Your task is to repeat the lines below exactly, excluding any pictures they contain.

****************

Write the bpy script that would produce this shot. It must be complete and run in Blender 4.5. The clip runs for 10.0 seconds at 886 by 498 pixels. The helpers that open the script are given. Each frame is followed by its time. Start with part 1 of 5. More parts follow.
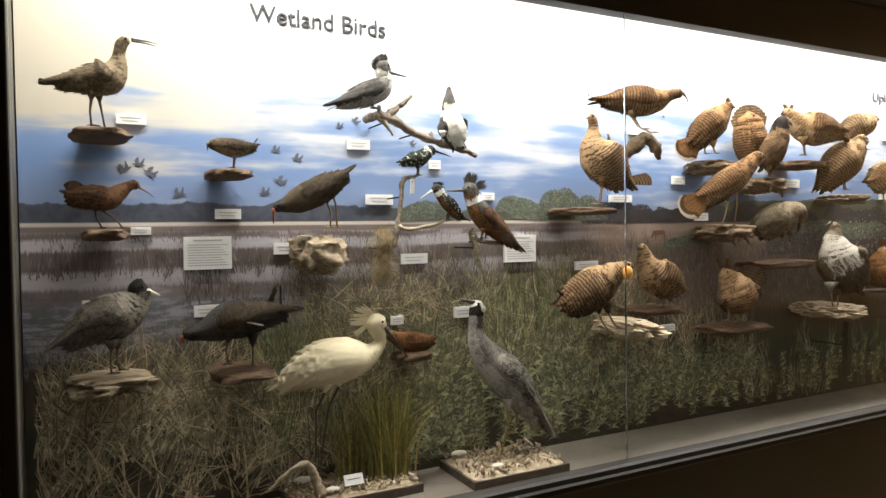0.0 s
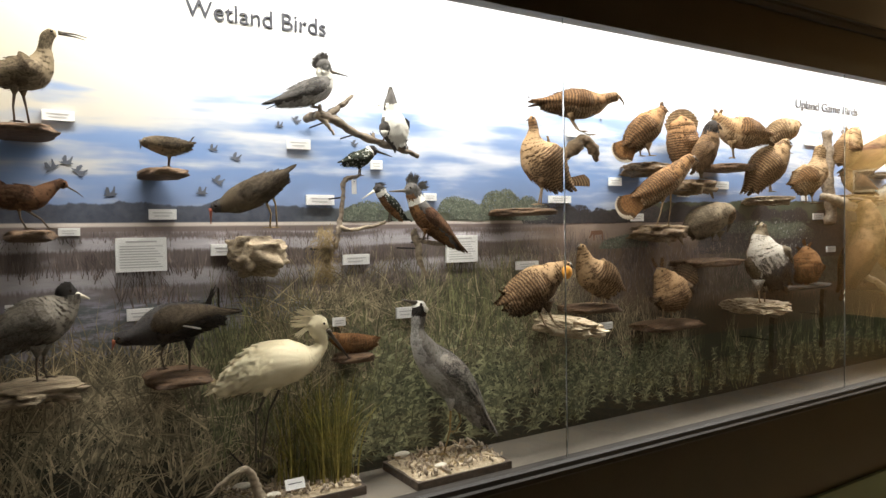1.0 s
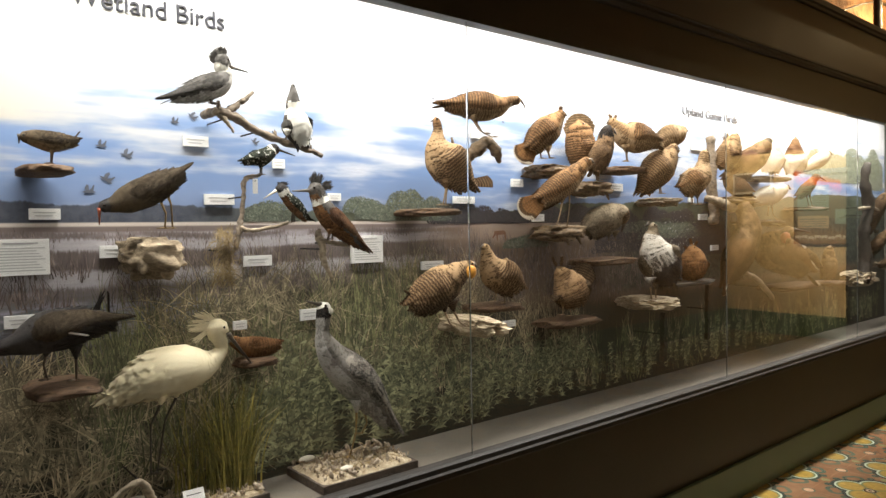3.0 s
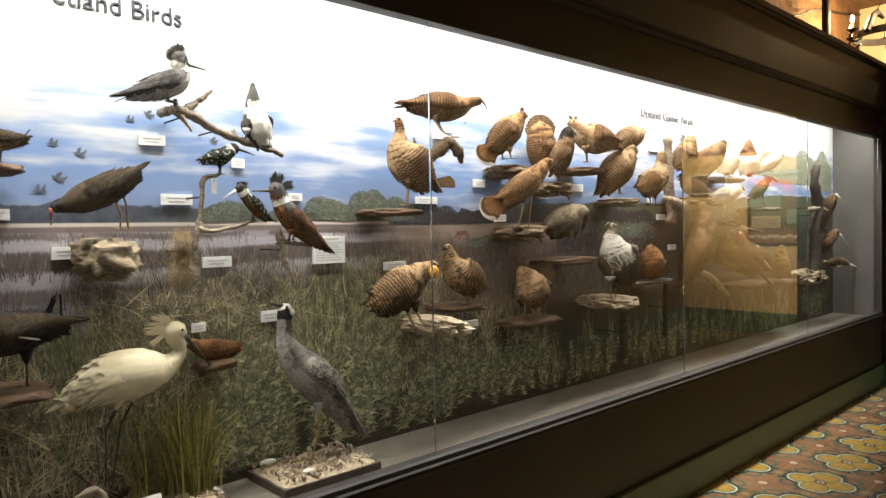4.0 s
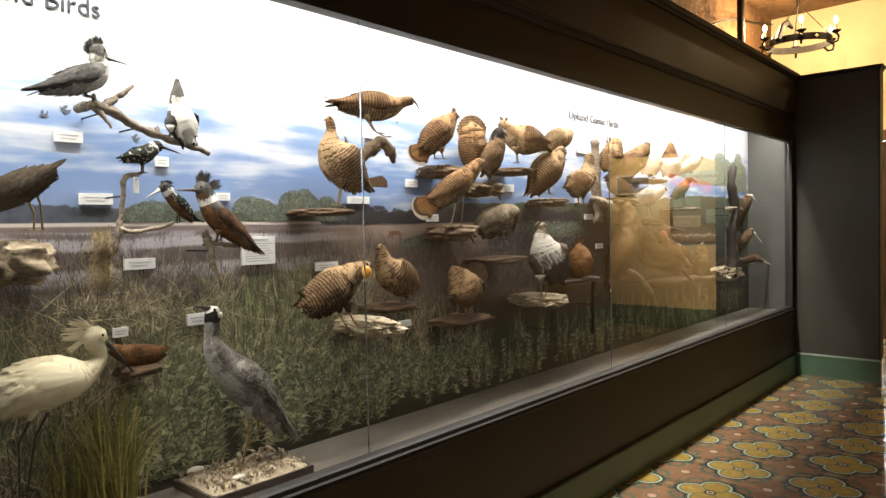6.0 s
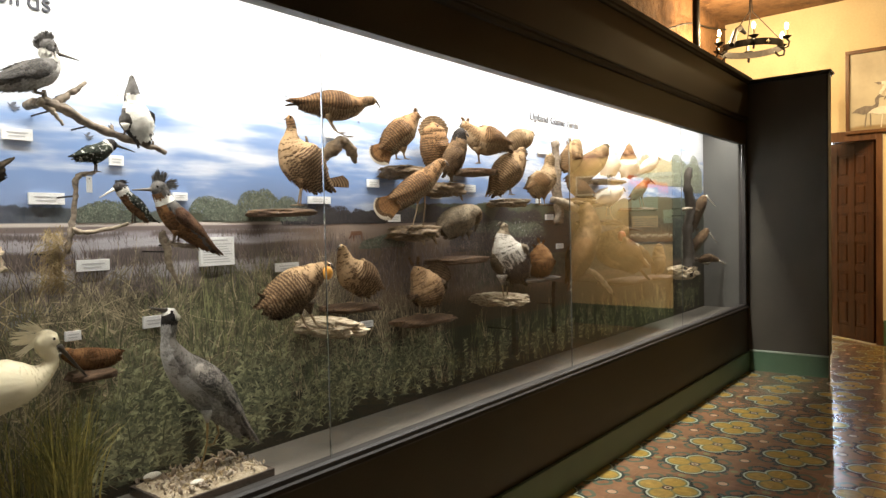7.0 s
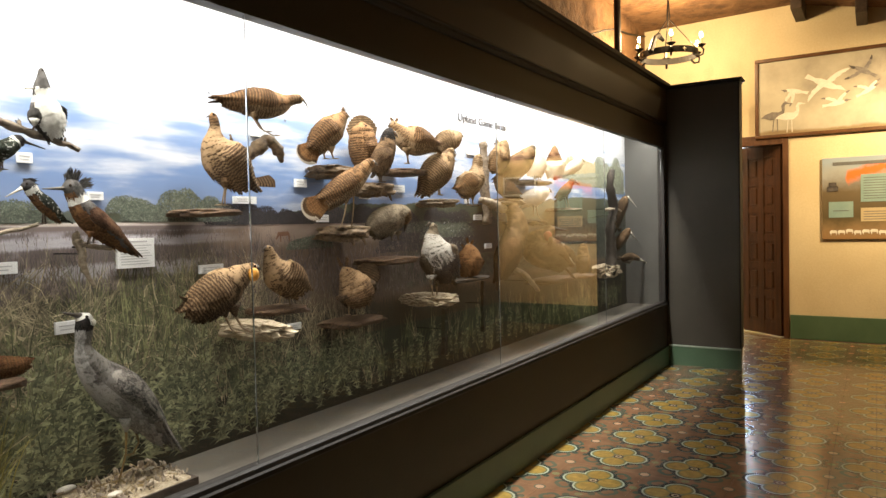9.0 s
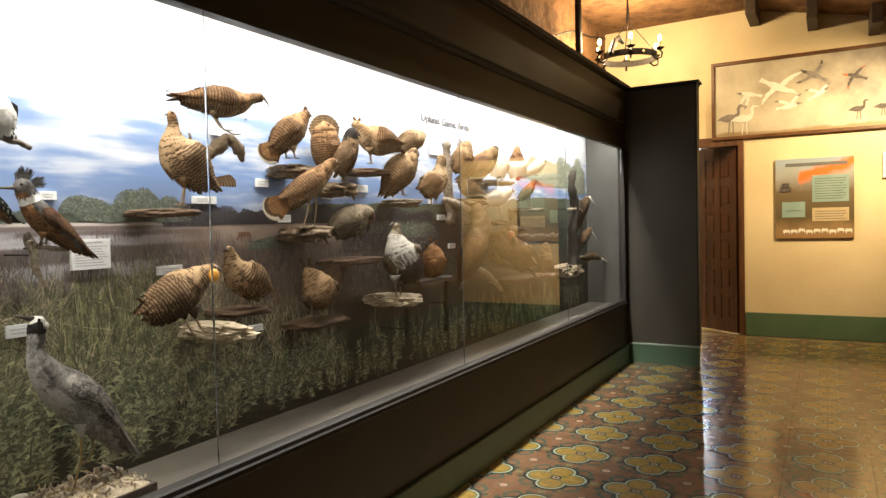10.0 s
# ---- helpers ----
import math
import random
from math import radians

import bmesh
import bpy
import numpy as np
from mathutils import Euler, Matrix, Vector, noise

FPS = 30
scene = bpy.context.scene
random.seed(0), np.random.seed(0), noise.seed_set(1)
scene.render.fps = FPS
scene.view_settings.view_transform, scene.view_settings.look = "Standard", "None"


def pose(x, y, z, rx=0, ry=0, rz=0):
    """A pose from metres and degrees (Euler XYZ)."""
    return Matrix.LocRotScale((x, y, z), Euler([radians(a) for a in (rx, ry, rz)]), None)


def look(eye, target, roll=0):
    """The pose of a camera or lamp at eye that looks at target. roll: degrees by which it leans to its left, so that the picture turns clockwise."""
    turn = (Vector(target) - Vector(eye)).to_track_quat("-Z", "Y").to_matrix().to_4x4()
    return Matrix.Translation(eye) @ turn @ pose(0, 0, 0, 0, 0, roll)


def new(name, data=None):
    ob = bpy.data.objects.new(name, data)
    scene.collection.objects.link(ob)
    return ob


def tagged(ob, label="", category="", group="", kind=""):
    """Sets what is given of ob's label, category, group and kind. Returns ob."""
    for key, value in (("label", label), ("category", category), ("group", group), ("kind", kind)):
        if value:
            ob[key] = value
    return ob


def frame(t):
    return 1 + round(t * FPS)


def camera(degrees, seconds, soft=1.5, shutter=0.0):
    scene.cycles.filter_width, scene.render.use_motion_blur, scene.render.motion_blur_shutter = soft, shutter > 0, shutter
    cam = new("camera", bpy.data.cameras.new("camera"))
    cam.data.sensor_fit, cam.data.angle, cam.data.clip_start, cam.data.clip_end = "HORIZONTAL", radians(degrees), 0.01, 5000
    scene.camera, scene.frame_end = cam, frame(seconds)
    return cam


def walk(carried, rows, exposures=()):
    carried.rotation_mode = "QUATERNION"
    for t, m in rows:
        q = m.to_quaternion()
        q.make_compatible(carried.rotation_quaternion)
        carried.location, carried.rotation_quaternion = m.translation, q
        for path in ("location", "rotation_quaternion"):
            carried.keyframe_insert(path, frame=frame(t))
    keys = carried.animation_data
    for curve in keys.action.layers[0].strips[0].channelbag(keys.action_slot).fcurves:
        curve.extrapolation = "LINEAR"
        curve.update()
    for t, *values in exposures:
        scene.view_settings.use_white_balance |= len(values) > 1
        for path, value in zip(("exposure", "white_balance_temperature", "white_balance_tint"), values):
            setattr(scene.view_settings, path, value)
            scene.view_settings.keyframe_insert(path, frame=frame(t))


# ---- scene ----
# The camera turns on the spot, 1.6 m above the floor; x runs along the case, y into it.
cam = camera(65.81, 10.0, soft=1.4)
EYE = (0.0, 0.0, 1.6)
TURN = [  # seconds, yaw, pitch, roll
    (0.0, -27.129, -1.513, 0.790),
    (0.5, -29.550, -1.540, 0.821),
    (1.0, -31.959, -1.541, 0.871),
    (1.5, -34.328, -1.562, 0.903),
    (2.0, -36.545, -1.591, 0.911),
    (2.5, -38.262, -1.622, 0.934),
    (4.0, -43.017, -1.678, 1.060),
    (4.5, -44.457, -1.699, 1.132),
    (5.0, -45.801, -1.720, 1.152),
    (5.5, -47.168, -1.765, 1.184),
    (7.0, -51.831, -1.843, 1.247),
    (7.5, -53.420, -1.874, 1.244),
    (8.0, -54.940, -1.906, 1.262),
    (8.5, -56.364, -1.927, 1.332),
    (9.0, -57.743, -1.955, 1.341),
    (9.5, -59.463, -2.001, 1.331),
    (10.0, -60.798, -2.025, 1.406)]
walk(cam, [(t, pose(*EYE, 90 + p, r, y)) for t, y, p, r in TURN])

# ---- light ----
world = bpy.data.worlds.new("world")
scene.world = world
world.use_nodes = True
world.node_tree.nodes["Background"].inputs[0].default_value = (1.0, 0.75, 0.5, 1)
world.node_tree.nodes["Background"].inputs[1].default_value = 0.01
scene.view_settings.exposure = 0.0

WARM = (1.0, 0.74, 0.40)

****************

Exercise result:
Write the bpy script that would produce this shot. It must be complete and run in Blender 4.5. The clip runs for 10.0 seconds at 886 by 498 pixels. The helpers that open the script are given. Each frame is followed by its time. Start with part 1 of 5. More parts follow.
0.0 s
1.0 s
3.0 s
4.0 s
6.0 s
7.0 s
9.0 s
10.0 s
# ---- helpers ----
import math
import random
from math import radians

import bmesh
import bpy
import numpy as np
from mathutils import Euler, Matrix, Vector, noise

FPS = 30
scene = bpy.context.scene
random.seed(0), np.random.seed(0), noise.seed_set(1)
scene.render.fps = FPS
scene.view_settings.view_transform, scene.view_settings.look = "Standard", "None"


def pose(x, y, z, rx=0, ry=0, rz=0):
    """A pose from metres and degrees (Euler XYZ)."""
    return Matrix.LocRotScale((x, y, z), Euler([radians(a) for a in (rx, ry, rz)]), None)


def look(eye, target, roll=0):
    """The pose of a camera or lamp at eye that looks at target. roll: degrees by which it leans to its left, so that the picture turns clockwise."""
    turn = (Vector(target) - Vector(eye)).to_track_quat("-Z", "Y").to_matrix().to_4x4()
    return Matrix.Translation(eye) @ turn @ pose(0, 0, 0, 0, 0, roll)


def new(name, data=None):
    ob = bpy.data.objects.new(name, data)
    scene.collection.objects.link(ob)
    return ob


def tagged(ob, label="", category="", group="", kind=""):
    """Sets what is given of ob's label, category, group and kind. Returns ob."""
    for key, value in (("label", label), ("category", category), ("group", group), ("kind", kind)):
        if value:
            ob[key] = value
    return ob


def frame(t):
    return 1 + round(t * FPS)


def camera(degrees, seconds, soft=1.5, shutter=0.0):
    scene.cycles.filter_width, scene.render.use_motion_blur, scene.render.motion_blur_shutter = soft, shutter > 0, shutter
    cam = new("camera", bpy.data.cameras.new("camera"))
    cam.data.sensor_fit, cam.data.angle, cam.data.clip_start, cam.data.clip_end = "HORIZONTAL", radians(degrees), 0.01, 5000
    scene.camera, scene.frame_end = cam, frame(seconds)
    return cam


def walk(carried, rows, exposures=()):
    carried.rotation_mode = "QUATERNION"
    for t, m in rows:
        q = m.to_quaternion()
        q.make_compatible(carried.rotation_quaternion)
        carried.location, carried.rotation_quaternion = m.translation, q
        for path in ("location", "rotation_quaternion"):
            carried.keyframe_insert(path, frame=frame(t))
    keys = carried.animation_data
    for curve in keys.action.layers[0].strips[0].channelbag(keys.action_slot).fcurves:
        curve.extrapolation = "LINEAR"
        curve.update()
    for t, *values in exposures:
        scene.view_settings.use_white_balance |= len(values) > 1
        for path, value in zip(("exposure", "white_balance_temperature", "white_balance_tint"), values):
            setattr(scene.view_settings, path, value)
            scene.view_settings.keyframe_insert(path, frame=frame(t))


# ---- scene ----
# The camera turns on the spot, 1.6 m above the floor; x runs along the case, y into it.
cam = camera(65.81, 10.0, soft=1.4)
EYE = (0.0, 0.0, 1.6)
TURN = [  # seconds, yaw, pitch, roll
    (0.0, -27.129, -1.513, 0.790),
    (0.5, -29.550, -1.540, 0.821),
    (1.0, -31.959, -1.541, 0.871),
    (1.5, -34.328, -1.562, 0.903),
    (2.0, -36.545, -1.591, 0.911),
    (2.5, -38.262, -1.622, 0.934),
    (4.0, -43.017, -1.678, 1.060),
    (4.5, -44.457, -1.699, 1.132),
    (5.0, -45.801, -1.720, 1.152),
    (5.5, -47.168, -1.765, 1.184),
    (7.0, -51.831, -1.843, 1.247),
    (7.5, -53.420, -1.874, 1.244),
    (8.0, -54.940, -1.906, 1.262),
    (8.5, -56.364, -1.927, 1.332),
    (9.0, -57.743, -1.955, 1.341),
    (9.5, -59.463, -2.001, 1.331),
    (10.0, -60.798, -2.025, 1.406)]
walk(cam, [(t, pose(*EYE, 90 + p, r, y)) for t, y, p, r in TURN])

# ---- light ----
world = bpy.data.worlds.new("world")
scene.world = world
world.use_nodes = True
world.node_tree.nodes["Background"].inputs[0].default_value = (1.0, 0.75, 0.5, 1)
world.node_tree.nodes["Background"].inputs[1].default_value = 0.01
scene.view_settings.exposure = 0.0

WARM = (1.0, 0.74, 0.40)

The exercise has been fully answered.